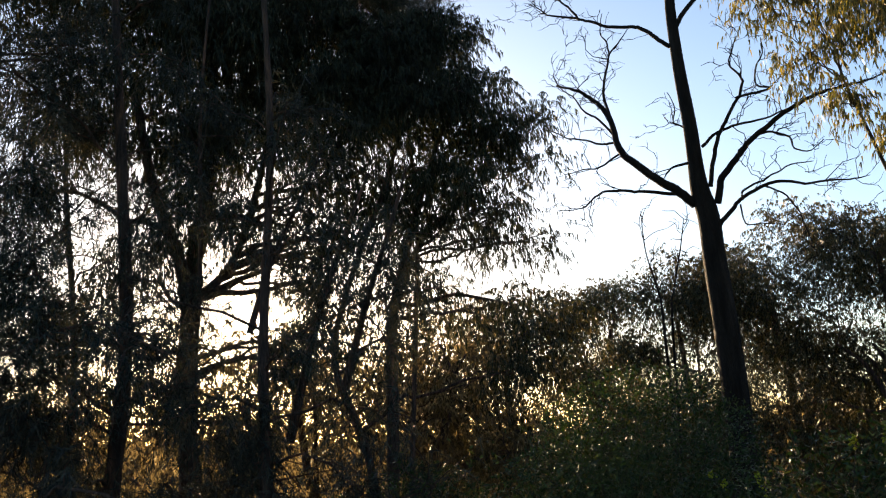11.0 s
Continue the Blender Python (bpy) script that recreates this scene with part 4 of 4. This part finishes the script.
sun_gum = gum_tree(at_bearing(104.5, 10.6), [(-10.27, -2.62, 3.04), (-10.20, -2.56, 4.23), (-10.17, -2.35, 5.31), (-10.09, -2.33, 6.62), (-10.00, -2.39, 8.20), (-9.87, -2.57, 10.37)],
    [([(-10.14, -2.71, 2.33), (-10.00, -2.60, 3.63), (-9.73, -2.96, 4.98), (-9.51, -3.10, 5.95)], 0.1, 0.05), ([(-10.20, -2.51, 3.60), (-10.26, -2.09, 4.09), (-10.29, -1.73, 5.32), (-10.28, -1.58, 6.34)], 0.06, 0.03),
     ([(-10.24, -2.74, 3.68), (-10.44, -2.50, 4.37), (-10.59, -2.46, 5.46), (-10.76, -2.27, 6.44)], 0.05, 0.03)],
    [(-9.8, -2.7, 8.4, 1.14), (-10.1, -1.5, 8.7, 0.91), (-10.1, -2.4, 6.8, 1.08), (-10.1, -1.2, 7.2, 1.01), (-10.3, -2.5, 5.4, 0.83), (-10.3, -1.6, 5.7, 0.82), (-10.1, -2.5, 4.3, 0.50), (-10.0, -3.6, 7.3, 1.12), (-10.0, -3.5, 5.7, 1.06), (-9.9, -3.3, 9.9, 1.33), (-10.2, -2.2, 10.4, 1.36), (-10.5, -1.6, 4.6, 0.44), (-9.8, -4.5, 7.9, 1.17), (-10.7, -1.4, 3.8, 0.44), (-10.6, -0.9, 4.3, 0.44), (-10.3, -3.3, 4.3, 0.67), (-10.9, -1.5, 3.1, 0.37), (-10.3, -1.1, 8.0, 0.89)] + [(-10.4, -1.9, 6.5, 0.93), (-9.4, -2.7, 7.4, 0.83), (-9.6, -2.0, 7.4, 0.83), (-9.7, -1.1, 6.3, 0.65), (-9.6, -2.6, 5.9, 0.79), (-9.8, -1.9, 5.3, 0.57), (-9.8, -0.9, 7.6, 0.46), (-9.6, -1.5, 6.8, 0.73), (-9.4, -3.0, 8.3, 0.87), (-9.7, -2.5, 4.9, 0.49), (-10.3, -1.3, 4.2, 0.32), (-10.4, -0.9, 3.7, 0.28), (-10.4, -0.4, 4.1, 0.32), (-10.1, -2.0, 4.6, 0.36), (-10.2, -1.1, 4.8, 0.36), (-10.1, -1.1, 4.6, 0.32)] + [(-10.2, -0.6, 4.3, 0.30), (-10.2, 0.0, 4.7, 0.32), (-10.2, 0.5, 4.2, 0.27), (-10.1, -1.1, 3.9, 0.26), (-10.2, -0.1, 3.8, 0.25), (-10.1, -0.8, 5.0, 0.36), (-10.1, 0.3, 5.1, 0.36), (-9.4, -4.1, 4.7, 0.43), (-9.8, -3.4, 3.8, 0.46), (-9.5, -4.1, 3.3, 0.42), (-10.1, -3.3, 2.7, 0.43), (-9.9, -2.4, 4.7, 0.39), (-10.3, -1.7, 4.3, 0.36), (-10.1, -1.1, 5.0, 0.47), (-10.3, -1.0, 3.9, 0.32), (-10.7, -1.2, 2.8, 0.25)],
    "tall gum tree with forked pale stems, in silhouette against the sun", LEAF_GUM_BACKLIT, 17, (0.11, 0.018), 400, 13, BARK_OAK, BARK_OAK, (0.11, 0.045), 0.36, 1.4, bare=True, slim=True, crest=1.9)
sun_gum.location.y -= 0.15
gum_tree(at_bearing(92.5, 10.4), [(-10.39, -0.36, 2.72), (-10.35, -0.31, 3.34), (-10.30, -0.12, 4.10), (-10.25, 0.10, 4.79), (-10.19, 0.39, 5.61)],
    [([(-10.49, -0.53, 0.78), (-10.38, -0.72, 1.75), (-10.25, -1.04, 2.72), (-10.16, -0.88, 3.54), (-10.09, -0.45, 4.63), (-10.00, -0.16, 5.42)], 0.055, 0.025), ([(-10.40, -0.31, 3.42), (-10.47, 0.09, 4.28), (-10.51, 0.67, 4.84), (-10.54, 1.10, 5.41)], 0.04, 0.02)],
    [(-10.2, 0.1, 7.0, 0.73), (-10.2, 0.7, 6.5, 0.64), (-10.3, 1.2, 5.9, 0.64), (-10.2, -0.3, 6.0, 0.85), (-10.3, 1.4, 5.1, 0.44), (-10.4, 0.6, 5.1, 0.59), (-10.2, -0.1, 4.8, 0.57), (-10.5, 1.7, 4.3, 0.26), (-10.3, 1.2, 4.1, 0.25), (-10.2, -0.9, 5.2, 0.65), (-10.0, -0.7, 7.0, 0.68), (-10.4, 0.7, 4.1, 0.29), (-10.4, 1.7, 5.8, 0.30), (-10.7, 1.2, 3.4, 0.29), (-10.6, 0.7, 3.3, 0.30), (-10.6, -0.3, 3.5, 0.29), (-10.6, 0.1, 3.9, 0.36), (-10.4, 0.4, 5.9, 0.75), (-10.4, -0.9, 6.3, 0.76), (-10.7, 1.2, 2.6, 0.33)] + [(-9.8, -0.3, 6.3, 0.65), (-9.9, 0.4, 5.9, 0.54), (-9.9, -0.5, 5.5, 0.57), (-10.0, 0.0, 5.1, 0.42), (-10.3, 0.1, 4.4, 0.32), (-10.3, 0.5, 4.5, 0.32), (-10.4, 0.9, 4.7, 0.33), (-10.3, 1.1, 4.4, 0.29), (-10.5, -0.0, 3.7, 0.23), (-10.6, -0.3, 3.0, 0.23), (-10.6, -0.7, 2.9, 0.21), (-10.2, -0.3, 4.9, 0.64), (-10.2, 0.7, 4.9, 0.64), (-10.3, 1.1, 4.6, 0.43)],
    "backlit gum tree with fine drooping leaves at the grove's edge", LEAF_GUM_BACKLIT, 18, (0.11, 0.016), 600, 13, BARK_OAK, BARK_OAK, (0.08, 0.03), 0.36, 1.4, bare=True, slim=True, crest=1.4)

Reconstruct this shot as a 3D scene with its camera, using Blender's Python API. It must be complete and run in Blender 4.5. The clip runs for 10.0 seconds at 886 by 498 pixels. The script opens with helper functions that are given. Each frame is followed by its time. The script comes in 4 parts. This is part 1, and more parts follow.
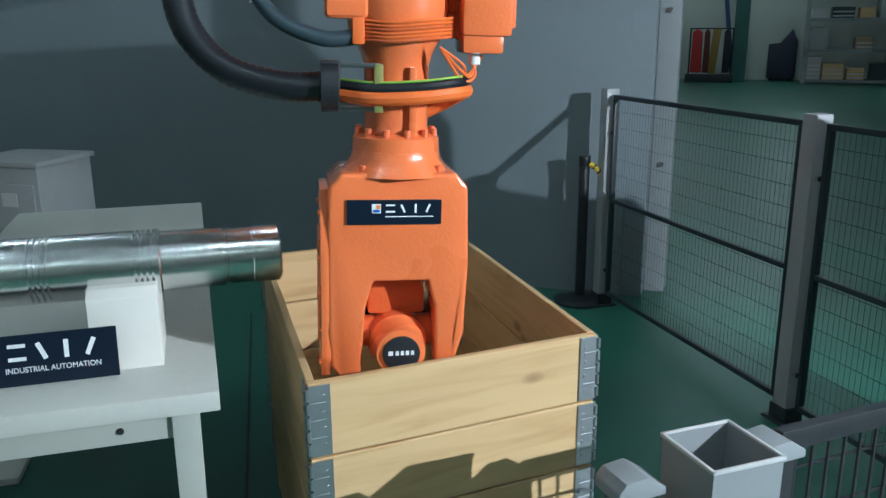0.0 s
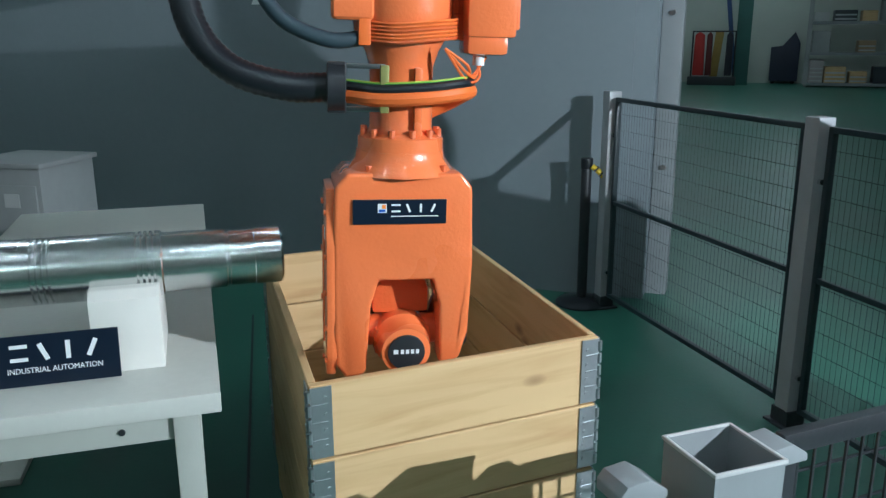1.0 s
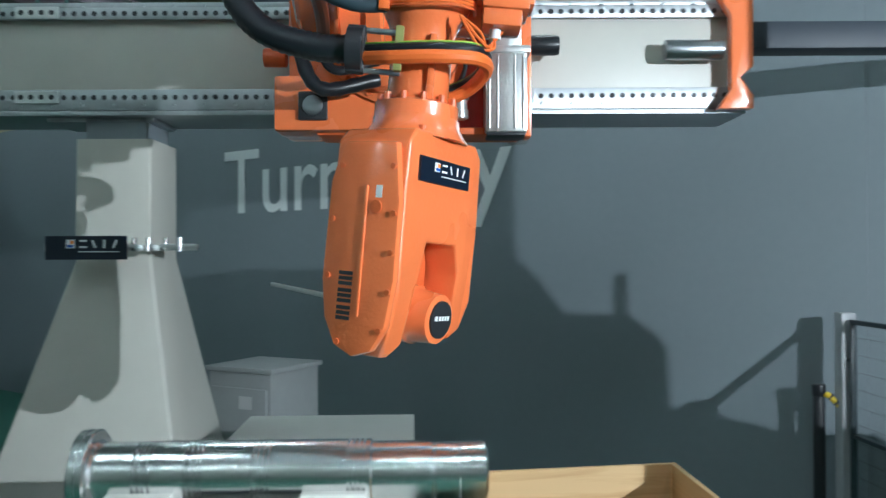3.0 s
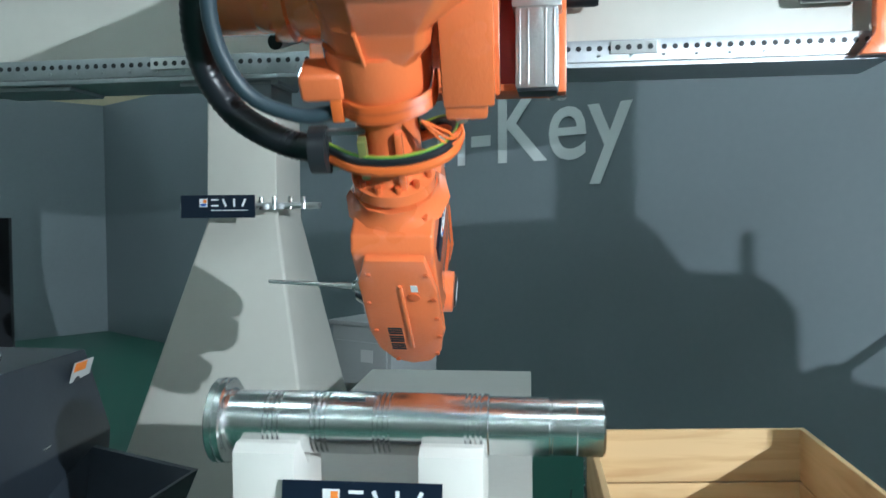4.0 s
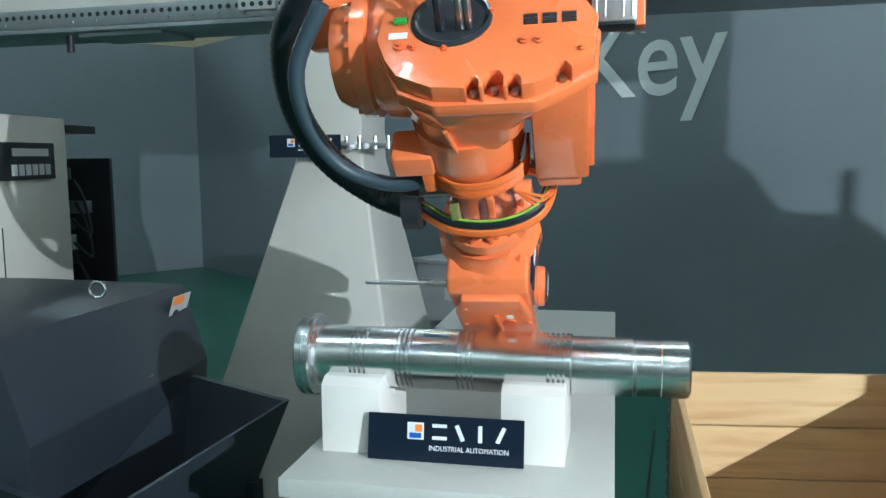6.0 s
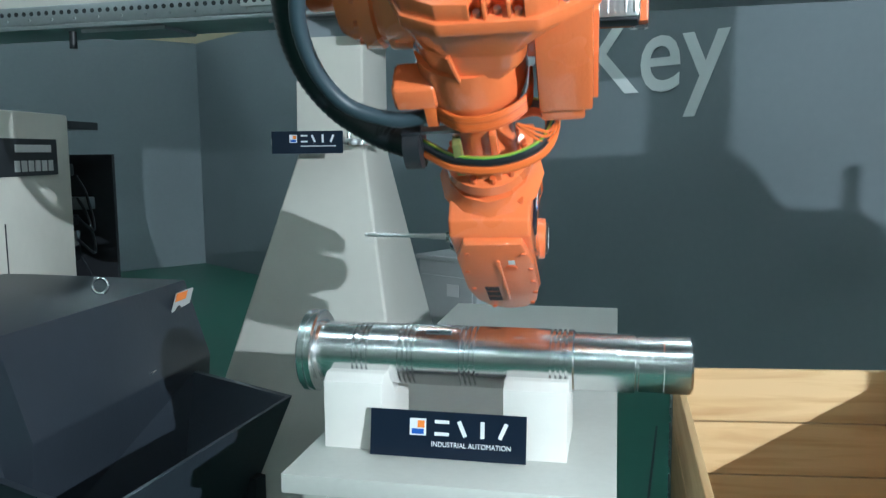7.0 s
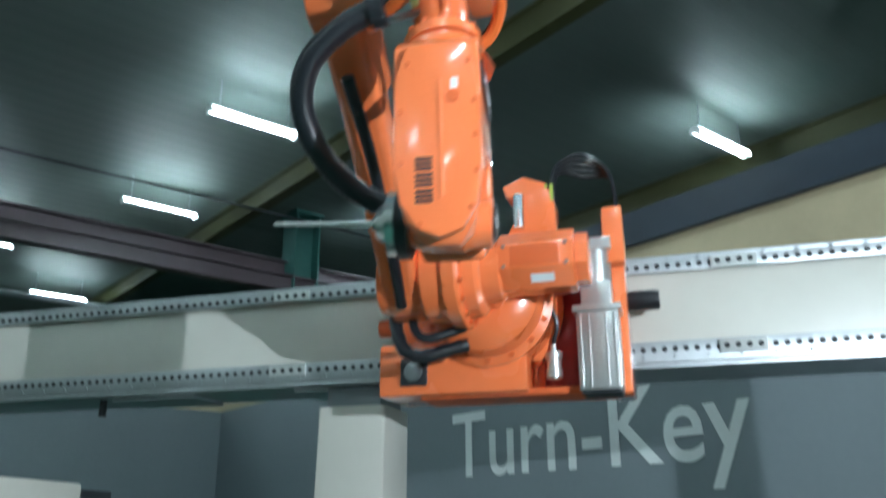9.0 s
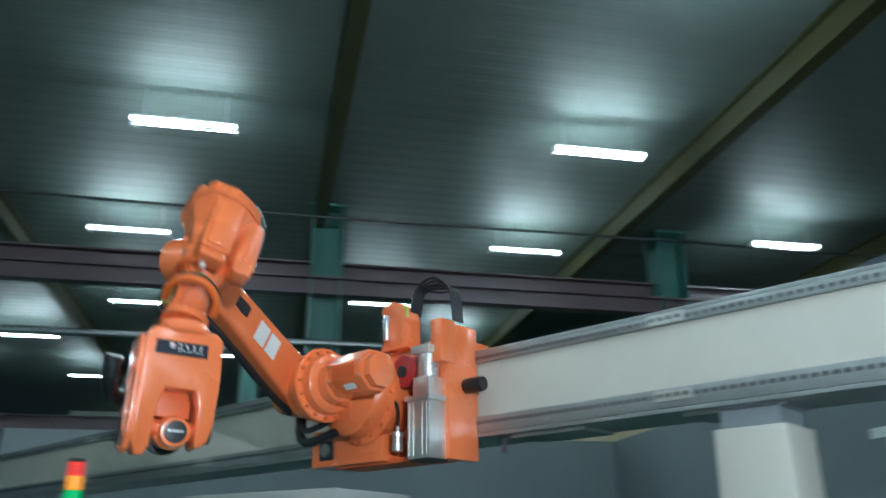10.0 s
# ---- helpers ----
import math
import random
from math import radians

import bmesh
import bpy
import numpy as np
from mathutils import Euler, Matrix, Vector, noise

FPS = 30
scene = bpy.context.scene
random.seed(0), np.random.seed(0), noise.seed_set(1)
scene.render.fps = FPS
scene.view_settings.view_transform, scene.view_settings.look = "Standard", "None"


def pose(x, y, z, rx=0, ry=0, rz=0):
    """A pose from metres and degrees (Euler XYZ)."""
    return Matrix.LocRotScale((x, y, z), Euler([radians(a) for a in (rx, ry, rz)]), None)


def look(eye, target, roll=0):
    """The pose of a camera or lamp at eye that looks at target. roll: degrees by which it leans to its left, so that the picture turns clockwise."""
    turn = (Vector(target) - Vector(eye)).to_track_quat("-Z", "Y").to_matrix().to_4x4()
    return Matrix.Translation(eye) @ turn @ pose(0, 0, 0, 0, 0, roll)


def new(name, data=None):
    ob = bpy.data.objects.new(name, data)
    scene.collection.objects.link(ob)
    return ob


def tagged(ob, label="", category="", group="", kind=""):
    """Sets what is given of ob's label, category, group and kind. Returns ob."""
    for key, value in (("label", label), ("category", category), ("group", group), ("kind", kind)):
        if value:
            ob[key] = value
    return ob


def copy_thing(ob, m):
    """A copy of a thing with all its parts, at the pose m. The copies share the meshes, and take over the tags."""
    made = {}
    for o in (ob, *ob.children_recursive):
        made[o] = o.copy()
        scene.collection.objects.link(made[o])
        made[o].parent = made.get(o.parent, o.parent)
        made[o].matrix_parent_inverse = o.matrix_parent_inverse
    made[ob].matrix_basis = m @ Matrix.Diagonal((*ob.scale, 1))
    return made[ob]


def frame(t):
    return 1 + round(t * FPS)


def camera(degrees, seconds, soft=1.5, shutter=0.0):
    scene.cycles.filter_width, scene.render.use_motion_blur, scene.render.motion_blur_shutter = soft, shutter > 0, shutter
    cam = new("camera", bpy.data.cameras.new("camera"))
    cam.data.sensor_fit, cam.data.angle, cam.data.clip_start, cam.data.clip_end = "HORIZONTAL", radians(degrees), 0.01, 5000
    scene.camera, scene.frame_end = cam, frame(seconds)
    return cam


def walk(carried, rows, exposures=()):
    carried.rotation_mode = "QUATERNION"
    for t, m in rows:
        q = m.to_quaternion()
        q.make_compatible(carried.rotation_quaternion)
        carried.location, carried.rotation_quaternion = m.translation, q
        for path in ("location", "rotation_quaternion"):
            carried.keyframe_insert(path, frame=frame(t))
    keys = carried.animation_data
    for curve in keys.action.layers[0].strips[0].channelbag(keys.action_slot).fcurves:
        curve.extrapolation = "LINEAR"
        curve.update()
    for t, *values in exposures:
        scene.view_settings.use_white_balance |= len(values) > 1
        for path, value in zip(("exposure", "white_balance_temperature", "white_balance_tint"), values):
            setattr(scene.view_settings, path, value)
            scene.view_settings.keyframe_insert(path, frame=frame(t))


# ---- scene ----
EYE = 1.75
cam = camera(57.3, 10.0, soft=1.4, shutter=0.4)
# seconds, turn to the left, tilt upwards, roll, in degrees; the tripod stands still
PATH = [
    (0.0, 0.00, -14.78, -0.32),
    (0.5, 0.23, -14.71, -0.14),
    (1.0, 0.13, -14.63, -0.19),
    (1.2, 0.11, -14.53, -0.24),
    (1.4, 0.19, -12.50, -0.26),
    (1.5, 0.14, -10.14, -0.34),
    (1.6, 0.20, -8.63, -0.25),
    (1.8, 0.34, -5.73, -0.33),
    (2.0, 0.42, -3.52, -0.36),
    (2.5, 6.80, 0.70, -0.09),
    (3.0, 14.80, 0.60, -0.18),
    (3.2, 17.10, 0.59, -0.16),
    (4.3, 24.44, -3.49, -0.37),
    (4.5, 25.21, -3.95, -0.36),
    (5.0, 27.06, -4.99, -0.44),
    (5.5, 28.60, -6.03, -0.52),
    (7.0, 29.18, -6.88, -0.55),
    (7.5, 29.23, -6.54, -0.57),
    (8.0, 29.48, -1.56, -0.55),
    (8.5, 29.80, 6.04, -0.39),
    (9.0, 30.49, 18.78, -0.19),
    (9.2, 32.56, 21.37, 0.01),
    (9.4, 36.83, 20.96, 0.44),
    (9.6, 42.51, 21.04, 0.05),
    (9.8, 50.00, 20.96, 0.44),
    (10.0, 57.21, 20.78, -0.38),
]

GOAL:
Will you return exactly the lines above from the one with "curve.update()" down to the one with "scene.view_settings.keyframe_insert(path, frame=frame(t))", counting both as part of the range?

RIGHT ANSWER:
        curve.update()
    for t, *values in exposures:
        scene.view_settings.use_white_balance |= len(values) > 1
        for path, value in zip(("exposure", "white_balance_temperature", "white_balance_tint"), values):
            setattr(scene.view_settings, path, value)
            scene.view_settings.keyframe_insert(path, frame=frame(t))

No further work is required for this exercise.